Exercise task:
Below is a listing; write it out exactly and drop any images from it.

## Begin Supplied data

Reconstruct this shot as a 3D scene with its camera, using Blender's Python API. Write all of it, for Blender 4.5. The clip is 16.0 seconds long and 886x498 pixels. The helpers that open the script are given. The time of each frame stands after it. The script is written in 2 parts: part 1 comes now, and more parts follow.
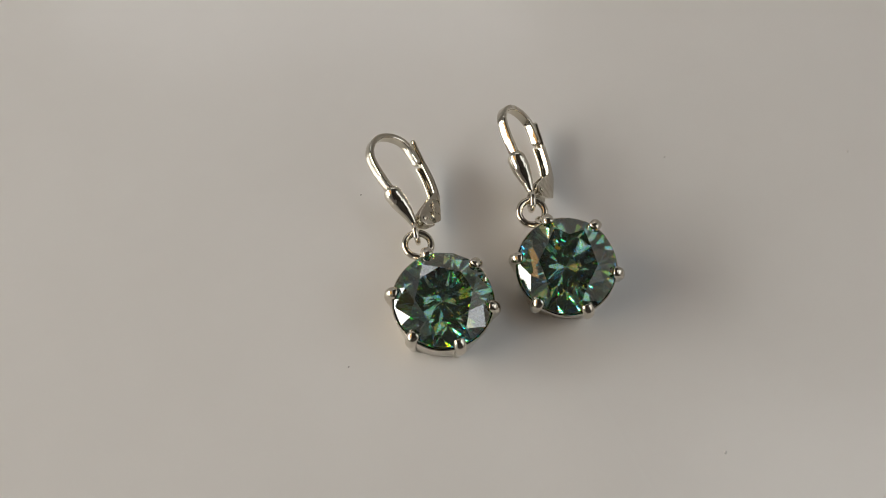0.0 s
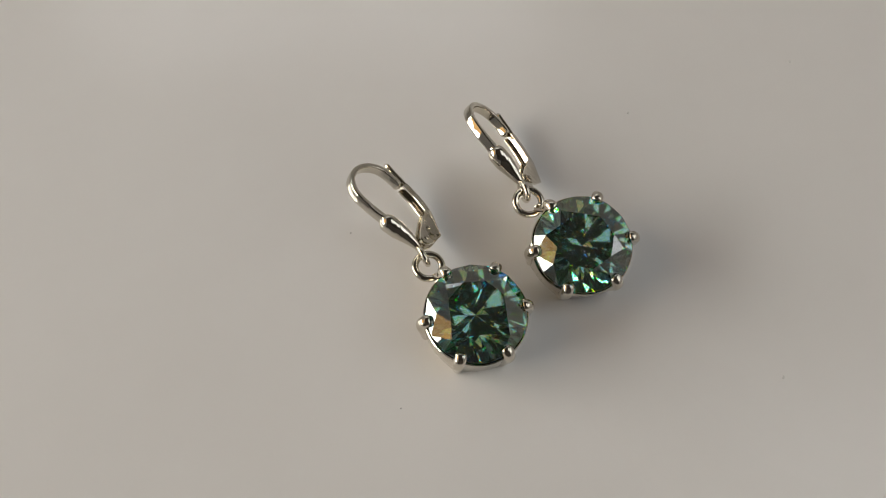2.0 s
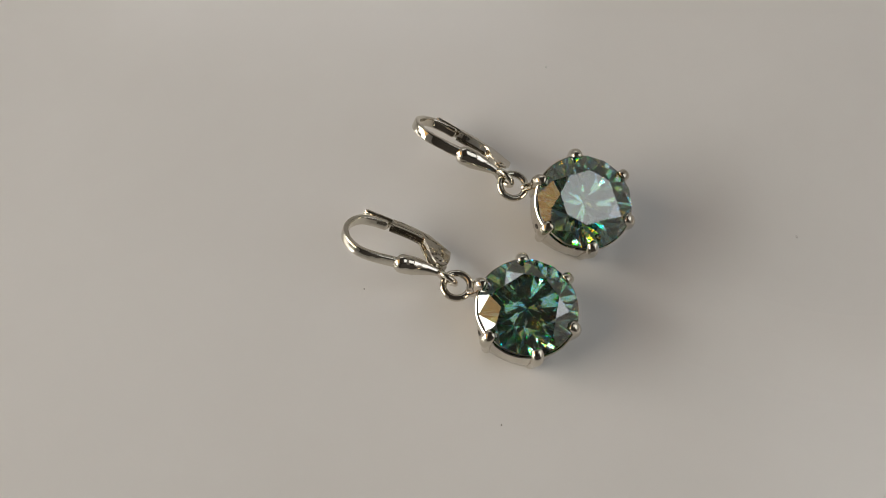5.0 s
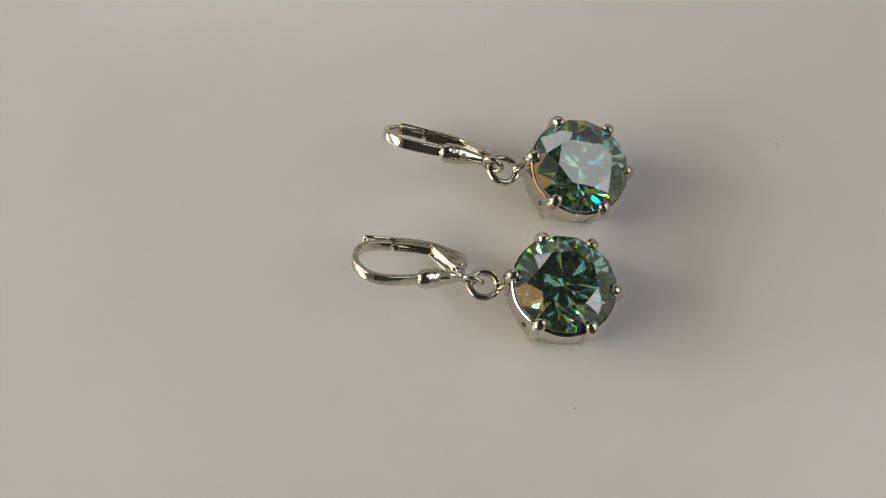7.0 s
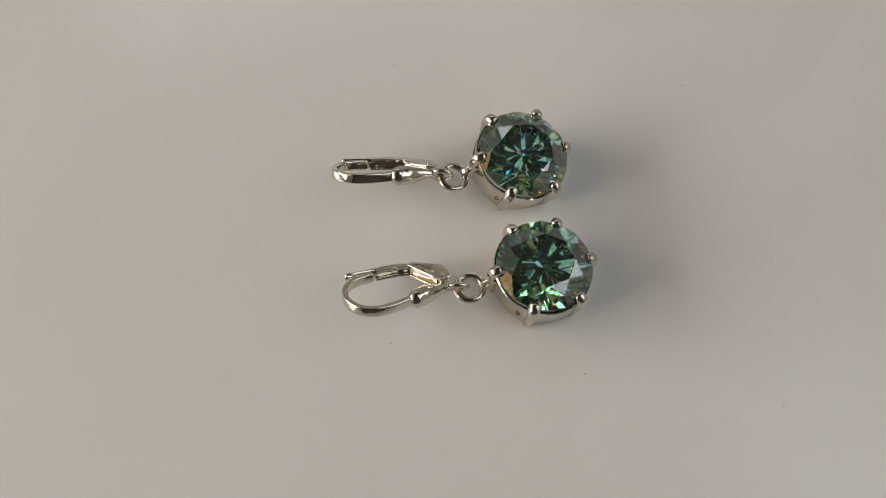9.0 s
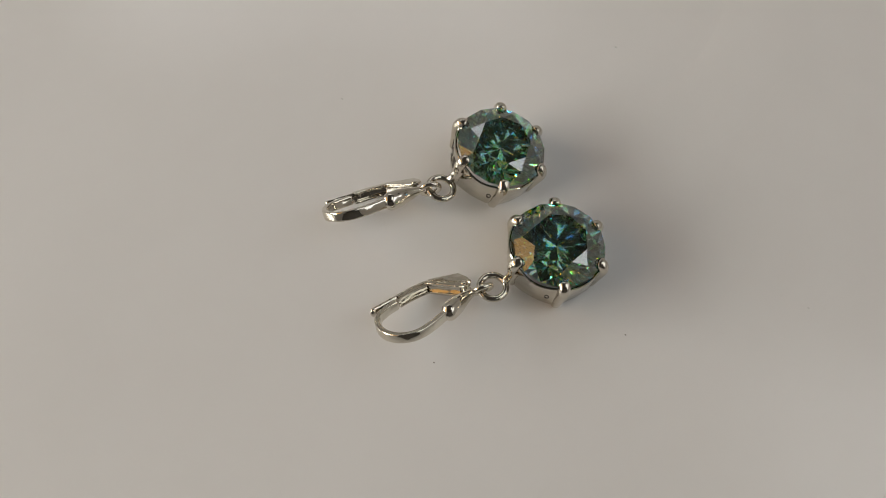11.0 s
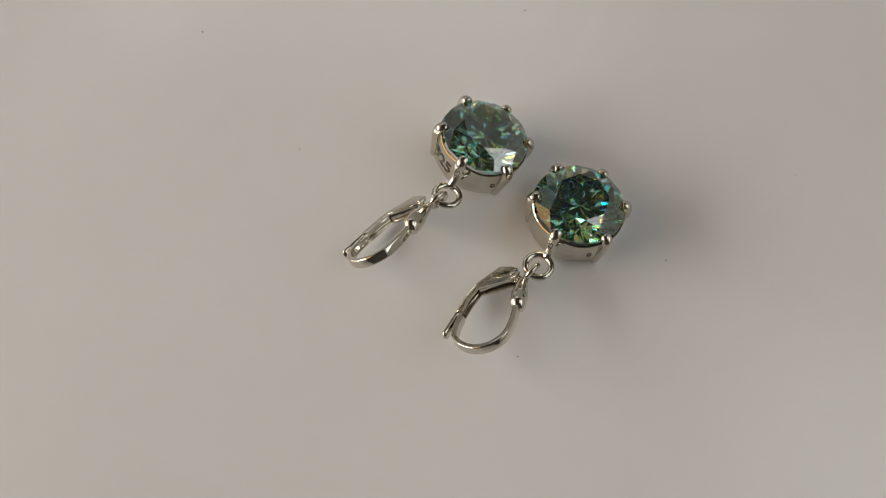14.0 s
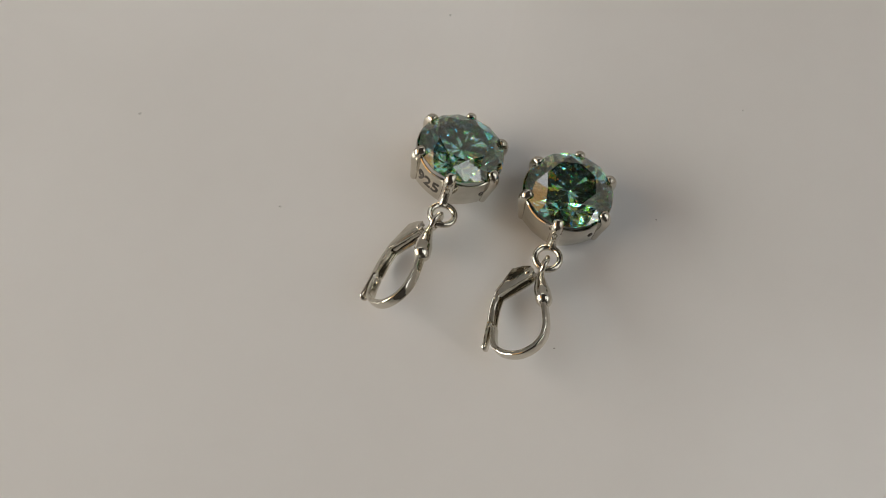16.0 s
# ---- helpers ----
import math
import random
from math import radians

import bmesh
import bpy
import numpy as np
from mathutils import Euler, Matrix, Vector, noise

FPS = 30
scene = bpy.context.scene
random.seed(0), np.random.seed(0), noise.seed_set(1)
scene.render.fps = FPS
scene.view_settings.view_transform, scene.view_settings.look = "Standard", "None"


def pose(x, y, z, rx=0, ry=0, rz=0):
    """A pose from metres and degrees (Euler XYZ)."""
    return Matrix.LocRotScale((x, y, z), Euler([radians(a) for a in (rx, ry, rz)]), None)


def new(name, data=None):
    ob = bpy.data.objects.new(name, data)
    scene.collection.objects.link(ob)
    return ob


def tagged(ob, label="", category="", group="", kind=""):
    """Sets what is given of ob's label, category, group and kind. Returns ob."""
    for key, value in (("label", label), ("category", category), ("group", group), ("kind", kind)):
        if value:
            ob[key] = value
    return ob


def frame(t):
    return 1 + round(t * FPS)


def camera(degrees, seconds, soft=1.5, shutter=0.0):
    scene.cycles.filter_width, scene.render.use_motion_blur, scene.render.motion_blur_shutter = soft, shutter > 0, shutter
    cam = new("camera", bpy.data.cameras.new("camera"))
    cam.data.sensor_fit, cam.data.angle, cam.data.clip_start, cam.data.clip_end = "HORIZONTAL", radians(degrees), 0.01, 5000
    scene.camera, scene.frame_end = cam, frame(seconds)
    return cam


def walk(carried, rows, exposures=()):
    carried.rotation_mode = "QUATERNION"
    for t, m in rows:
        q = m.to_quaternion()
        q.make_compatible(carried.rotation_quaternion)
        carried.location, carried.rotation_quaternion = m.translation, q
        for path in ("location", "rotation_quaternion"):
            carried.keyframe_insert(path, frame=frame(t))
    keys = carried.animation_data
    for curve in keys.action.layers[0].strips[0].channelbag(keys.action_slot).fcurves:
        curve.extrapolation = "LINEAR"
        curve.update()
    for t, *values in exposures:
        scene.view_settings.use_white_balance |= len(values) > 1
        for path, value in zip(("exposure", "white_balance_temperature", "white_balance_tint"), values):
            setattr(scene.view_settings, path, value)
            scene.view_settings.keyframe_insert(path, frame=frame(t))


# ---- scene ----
cam = camera(55.0, 16.0, soft=1.0)
walk(cam, [
    (0.0, pose(-0.00737, -0.04674, 0.09011, 27.686, -1.916, 0.066)),
    (0.5, pose(-0.00668, -0.04657, 0.08877, 27.810, -1.291, 0.321)),
    (1.0, pose(-0.00611, -0.04631, 0.08930, 27.133, -0.667, 0.636)),
    (1.5, pose(-0.00712, -0.04596, 0.08864, 27.221, -0.828, 0.340)),
    (2.0, pose(-0.00611, -0.04567, 0.08849, 27.826, -0.637, 0.242)),
    (2.5, pose(-0.00600, -0.04500, 0.08963, 27.742, -0.930, 0.174)),
    (3.0, pose(-0.00582, -0.04480, 0.09127, 27.059, -0.838, 0.447)),
    (3.5, pose(-0.00584, -0.04462, 0.08942, 26.896, -0.331, 0.541)),
    (4.0, pose(-0.00510, -0.04458, 0.08800, 26.778, 0.621, 0.734)),
    (4.2, pose(-0.00382, -0.04514, 0.08856, 26.863, 1.695, 0.757)),
    (6.3, pose(-0.00560, -0.04251, 0.09116, 25.146, 0.780, -0.502)),
    (6.5, pose(-0.00552, -0.04320, 0.08927, 25.820, 0.912, -0.519)),
    (7.0, pose(-0.00730, -0.04342, 0.08747, 25.811, 0.594, -0.835)),
    (7.5, pose(-0.00620, -0.04468, 0.08894, 25.632, 1.083, -0.995)),
    (8.0, pose(-0.00554, -0.04601, 0.08934, 26.004, 1.107, -1.024)),
    (8.5, pose(-0.00367, -0.04529, 0.09150, 25.691, 1.180, -0.948)),
    (9.0, pose(-0.00259, -0.04445, 0.09285, 24.940, 1.225, -0.659)),
    (9.2, pose(-0.00315, -0.04605, 0.09161, 25.954, 0.825, -0.887)),
    (11.3, pose(-0.00278, -0.04679, 0.09402, 26.127, 1.479, -0.791)),
    (11.5, pose(-0.00427, -0.04640, 0.09589, 25.778, 0.275, -0.995)),
    (12.0, pose(-0.00332, -0.04727, 0.09633, 25.766, 0.657, -0.298)),
    (12.5, pose(-0.00556, -0.04769, 0.09683, 25.553, -0.101, -0.117)),
    (13.0, pose(-0.00689, -0.04790, 0.09572, 25.746, -0.522, 0.031)),
    (13.5, pose(-0.00797, -0.04789, 0.09534, 25.593, -0.801, 0.116)),
    (14.0, pose(-0.00761, -0.04735, 0.09446, 25.276, -0.628, 0.429)),
    (14.5, pose(-0.00711, -0.04653, 0.09634, 24.766, -0.865, 0.639)),
    (15.0, pose(-0.00700, -0.04625, 0.09707, 24.544, -1.052, 0.810)),
    (15.5, pose(-0.00714, -0.04599, 0.09777, 24.297, -1.039, 1.080)),
    (16.0, pose(-0.00813, -0.04607, 0.09805, 23.990, -1.276, 1.132)),
])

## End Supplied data

Correct output:
Reconstruct this shot as a 3D scene with its camera, using Blender's Python API. Write all of it, for Blender 4.5. The clip is 16.0 seconds long and 886x498 pixels. The helpers that open the script are given. The time of each frame stands after it. The script is written in 2 parts: part 1 comes now, and more parts follow.
0.0 s
2.0 s
5.0 s
7.0 s
9.0 s
11.0 s
14.0 s
16.0 s
# ---- helpers ----
import math
import random
from math import radians

import bmesh
import bpy
import numpy as np
from mathutils import Euler, Matrix, Vector, noise

FPS = 30
scene = bpy.context.scene
random.seed(0), np.random.seed(0), noise.seed_set(1)
scene.render.fps = FPS
scene.view_settings.view_transform, scene.view_settings.look = "Standard", "None"


def pose(x, y, z, rx=0, ry=0, rz=0):
    """A pose from metres and degrees (Euler XYZ)."""
    return Matrix.LocRotScale((x, y, z), Euler([radians(a) for a in (rx, ry, rz)]), None)


def new(name, data=None):
    ob = bpy.data.objects.new(name, data)
    scene.collection.objects.link(ob)
    return ob


def tagged(ob, label="", category="", group="", kind=""):
    """Sets what is given of ob's label, category, group and kind. Returns ob."""
    for key, value in (("label", label), ("category", category), ("group", group), ("kind", kind)):
        if value:
            ob[key] = value
    return ob


def frame(t):
    return 1 + round(t * FPS)


def camera(degrees, seconds, soft=1.5, shutter=0.0):
    scene.cycles.filter_width, scene.render.use_motion_blur, scene.render.motion_blur_shutter = soft, shutter > 0, shutter
    cam = new("camera", bpy.data.cameras.new("camera"))
    cam.data.sensor_fit, cam.data.angle, cam.data.clip_start, cam.data.clip_end = "HORIZONTAL", radians(degrees), 0.01, 5000
    scene.camera, scene.frame_end = cam, frame(seconds)
    return cam


def walk(carried, rows, exposures=()):
    carried.rotation_mode = "QUATERNION"
    for t, m in rows:
        q = m.to_quaternion()
        q.make_compatible(carried.rotation_quaternion)
        carried.location, carried.rotation_quaternion = m.translation, q
        for path in ("location", "rotation_quaternion"):
            carried.keyframe_insert(path, frame=frame(t))
    keys = carried.animation_data
    for curve in keys.action.layers[0].strips[0].channelbag(keys.action_slot).fcurves:
        curve.extrapolation = "LINEAR"
        curve.update()
    for t, *values in exposures:
        scene.view_settings.use_white_balance |= len(values) > 1
        for path, value in zip(("exposure", "white_balance_temperature", "white_balance_tint"), values):
            setattr(scene.view_settings, path, value)
            scene.view_settings.keyframe_insert(path, frame=frame(t))


# ---- scene ----
cam = camera(55.0, 16.0, soft=1.0)
walk(cam, [
    (0.0, pose(-0.00737, -0.04674, 0.09011, 27.686, -1.916, 0.066)),
    (0.5, pose(-0.00668, -0.04657, 0.08877, 27.810, -1.291, 0.321)),
    (1.0, pose(-0.00611, -0.04631, 0.08930, 27.133, -0.667, 0.636)),
    (1.5, pose(-0.00712, -0.04596, 0.08864, 27.221, -0.828, 0.340)),
    (2.0, pose(-0.00611, -0.04567, 0.08849, 27.826, -0.637, 0.242)),
    (2.5, pose(-0.00600, -0.04500, 0.08963, 27.742, -0.930, 0.174)),
    (3.0, pose(-0.00582, -0.04480, 0.09127, 27.059, -0.838, 0.447)),
    (3.5, pose(-0.00584, -0.04462, 0.08942, 26.896, -0.331, 0.541)),
    (4.0, pose(-0.00510, -0.04458, 0.08800, 26.778, 0.621, 0.734)),
    (4.2, pose(-0.00382, -0.04514, 0.08856, 26.863, 1.695, 0.757)),
    (6.3, pose(-0.00560, -0.04251, 0.09116, 25.146, 0.780, -0.502)),
    (6.5, pose(-0.00552, -0.04320, 0.08927, 25.820, 0.912, -0.519)),
    (7.0, pose(-0.00730, -0.04342, 0.08747, 25.811, 0.594, -0.835)),
    (7.5, pose(-0.00620, -0.04468, 0.08894, 25.632, 1.083, -0.995)),
    (8.0, pose(-0.00554, -0.04601, 0.08934, 26.004, 1.107, -1.024)),
    (8.5, pose(-0.00367, -0.04529, 0.09150, 25.691, 1.180, -0.948)),
    (9.0, pose(-0.00259, -0.04445, 0.09285, 24.940, 1.225, -0.659)),
    (9.2, pose(-0.00315, -0.04605, 0.09161, 25.954, 0.825, -0.887)),
    (11.3, pose(-0.00278, -0.04679, 0.09402, 26.127, 1.479, -0.791)),
    (11.5, pose(-0.00427, -0.04640, 0.09589, 25.778, 0.275, -0.995)),
    (12.0, pose(-0.00332, -0.04727, 0.09633, 25.766, 0.657, -0.298)),
    (12.5, pose(-0.00556, -0.04769, 0.09683, 25.553, -0.101, -0.117)),
    (13.0, pose(-0.00689, -0.04790, 0.09572, 25.746, -0.522, 0.031)),
    (13.5, pose(-0.00797, -0.04789, 0.09534, 25.593, -0.801, 0.116)),
    (14.0, pose(-0.00761, -0.04735, 0.09446, 25.276, -0.628, 0.429)),
    (14.5, pose(-0.00711, -0.04653, 0.09634, 24.766, -0.865, 0.639)),
    (15.0, pose(-0.00700, -0.04625, 0.09707, 24.544, -1.052, 0.810)),
    (15.5, pose(-0.00714, -0.04599, 0.09777, 24.297, -1.039, 1.080)),
    (16.0, pose(-0.00813, -0.04607, 0.09805, 23.990, -1.276, 1.132)),
])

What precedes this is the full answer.